Sofer has created a beautiful, poignant and tragic portrait of a family in turmoil. The characters’ perspectives are presented in alternating chapters giving us insight into their daily lives and struggles. The subject matter is, at times, hard to read, especially the parts about Isaac and his prison mates. One of the sadder parts of the book for me was near the end when Farnaz compares her grief to Isaac’s. It bothered me that her grief will likely not be recognized.

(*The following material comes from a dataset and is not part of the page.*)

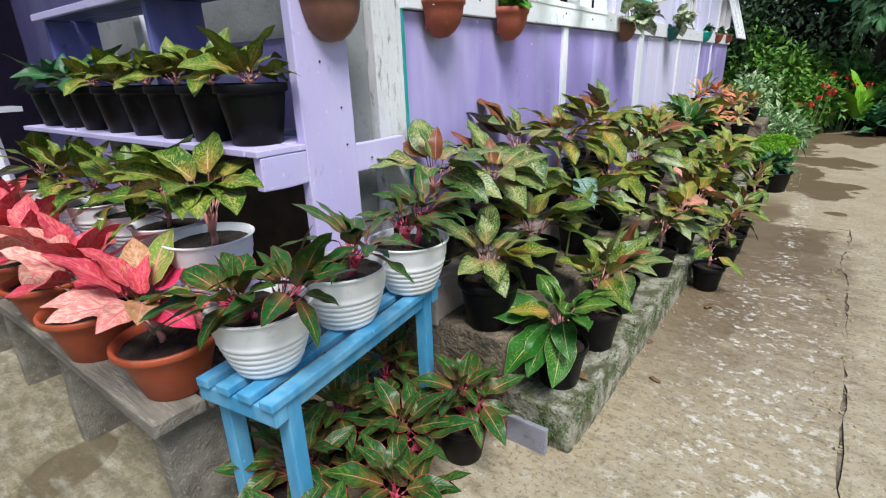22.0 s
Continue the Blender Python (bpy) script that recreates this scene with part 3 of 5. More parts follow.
def aglaonema(x, y, base, crown, kind, n=11, size=0.23, pot="black", r=0.115, seed=1, young=1, where="on the ledge", group="potted plants along the house wall", lean=(0, 0), low=-24, tall=1.0, second=None, width=0.325, spread=1.0, high=74, twin=False, jitter=28, dense=1.5):
    """A potted aglaonema whose leaf stalks meet at the height `crown`."""
    rng = random.Random(seed * 7919 + 13)
    words, stalk = LOOK[kind]
    top = thing("potted_aglaonema", pose(x, y, base), f"{words} in a {POT_WORDS[pot]} {where}", "potted plant", group)
    level = add_pot(top, pot, r, tall=tall)
    h = crown - base
    cx, cy = lean
    stems = [(cx, cy, 0.0)] if not second else [(cx, cy, 0.0), (second[0], second[1], second[2])]
    start = rng.uniform(0, 360)
    if twin:
        a = rng.uniform(0, 6.28)
        stems.append((cx + 0.06 * math.cos(a), cy + 0.06 * math.sin(a), -rng.uniform(0.02, 0.07)))
    for si, (sx, sy, dz) in enumerate(stems):
        hc = h + dz
        m = round(n * (dense if not twin else 1.1)) if si == 0 else max(5, int(n * 0.8))
        s_low, s_top = Vector((sx * 0.3, sy * 0.3, level - 0.01)), Vector((sx, sy, max(level + 0.03, hc - 0.06)))
        part("stem", tube([s_low, s_low.lerp(s_top, 0.5) + Vector((0.004, 0.003, 0)), s_top], [0.010, 0.009, 0.007], 7), stalk, top, smooth=True)
        for i in range(m):
            f = i / (m - 1)
            az = start + i * 137.5 + rng.uniform(-jitter, jitter)
            el = low + (high - low) * f ** 1.05 + rng.uniform(-14, 14)
            pel = radians(34 + 46 * f + rng.uniform(-8, 8))
            ln = size * (0.80 + 0.32 * math.sin(math.pi * min(1, f * 0.9 + 0.1)) + rng.uniform(-0.18, 0.16)) * (0.82 if f > 0.88 else 1.0)
            lp = size * (0.42 - 0.16 * f) * spread
            a = radians(az)
            out = Vector((-math.sin(a), math.cos(a), 0))
            zc = max(level + 0.015, hc - 0.135 + 0.095 * f)
            root = Vector((sx, sy, zc)).lerp(s_low, 0.0 if zc >= s_low.z + 0.02 else 0.5)
            tip = root + out * lp * math.cos(pel) + Vector((0, 0, lp * math.sin(pel)))
            knd = kind
            if young and f > 0.9 and kind in ("yellow", "orange", "pale") and rng.random() < 0.6:
                knd = "young"
                ln *= 0.78
            put_leaf(top, tip, az, el, ln, knd, rng.randrange(7), rng.uniform(-34, 34), root, stalk, width * rng.choice((0.92, 1.0, 1.0, 1.08)))
    return top


def grown(kind, pot, r, base, stems, at=None, where="on the ledge", group="potted plants along the house wall", tall=1.0, width=0.38, fill=True, drop=0.085):
    """A potted aglaonema with each leaf set: stems of (crown, leaves), a leaf as (azimuth, rise, reach, tone)."""
    words, stalk = LOOK[kind]
    crown = stems[0][0]
    px, py = at or crown[:2]
    rng = random.Random(int(crown[1] * 1000) + 77)
    top = thing("potted_aglaonema", pose(px, py, base), f"{words} in a {POT_WORDS[pot]} {where}", "potted plant", group)
    level = add_pot(top, pot, r, tall=tall)
    bends = (0.4, 0.65, 0.5, 0.9, 0.25, 0.55, 0.75)
    for c, leaves in stems:
        head = Vector((c[0] - px, c[1] - py, c[2] - base))
        foot = Vector((head.x * 0.35, head.y * 0.35, level - 0.01))
        neck = foot.lerp(head, max(0.15, 1 - drop / max(0.02, (head - foot).length)))
        part("stem", tube([foot, foot.lerp(neck, 0.5) + Vector((0.004, 0.003, 0)), neck], [0.011, 0.010, 0.008], 7), stalk, top, smooth=True)
        leaves = [(*leaf, "")[:4] for leaf in leaves]
        if fill:
            ring = sorted(leaf[0] % 360 for leaf in leaves)
            mean = sum(leaf[2] for leaf in leaves) / len(leaves)
            for a, b in zip(ring, ring[1:] + [ring[0] + 360]):
                for k in range(int((b - a) / 50)):
                    leaves.append((a + (b - a) * (k + 1) / (int((b - a) / 50) + 1), rng.uniform(-16, 26), mean * rng.uniform(0.78, 1.0), ""))
            for k in range(2):
                leaves.append((rng.uniform(0, 360), rng.uniform(-46, -20), mean * rng.uniform(0.7, 0.85), ""))
            for k in range(2):
                leaves.append((rng.uniform(40, 140), rng.uniform(52, 76), mean * rng.uniform(0.45, 0.62), "y" if kind in ("orange", "pale") and k and rng.random() < 0.45 else ""))
        for az, rise, reach, tone in leaves:
            k = rng.randrange(7)
            a, e = radians(az), radians(rise)
            out = Vector((-math.sin(a), math.cos(a), 0))
            tip = head + out * reach * math.cos(e) + Vector((0, 0, reach * math.sin(e)))
            start = head + out * reach * 0.25 * math.cos(e) + Vector((0, 0, reach * 0.2 * math.sin(e) + reach * 0.03 + rng.uniform(-0.014, 0.008)))
            chord = tip - start
            up = math.degrees(math.asin(chord.z / chord.length)) + math.degrees(0.45 * bends[k])
            root = neck + Vector((rng.uniform(-0.008, 0.008), rng.uniform(-0.008, 0.008), rng.uniform(-0.02, 0.01)))
            root.z = max(root.z, level + 0.005)
            put_leaf(top, start, az, up, chord.length * 1.04, TONES.get(tone, kind), k, rng.uniform(-30, 30), root, stalk, width * rng.choice((0.88, 1.0, 1.08)))
    return top


TONES = {"y": "young", "p": "blush", "o": "orange", "w": "silver", "r": "salmon", "m": "magenta", "t": "tan", "g": "yellow"}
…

I liked all of the main characters, but I was particularly fond of Shirin. She was so brave at such a young age to do what she did. I don’t think I would have been that brave. I didn’t know what to really make of Parviz. He seemed a bit detached from his family, but I guess with a pretty young woman around, his mind was elsewhere. I was amazed by one of Isaac’s prison mates (Ramin). He still had hope after suffering so much grief.
Great first book. Recommended. I really enjoyed reading it and hope to read much more from this author.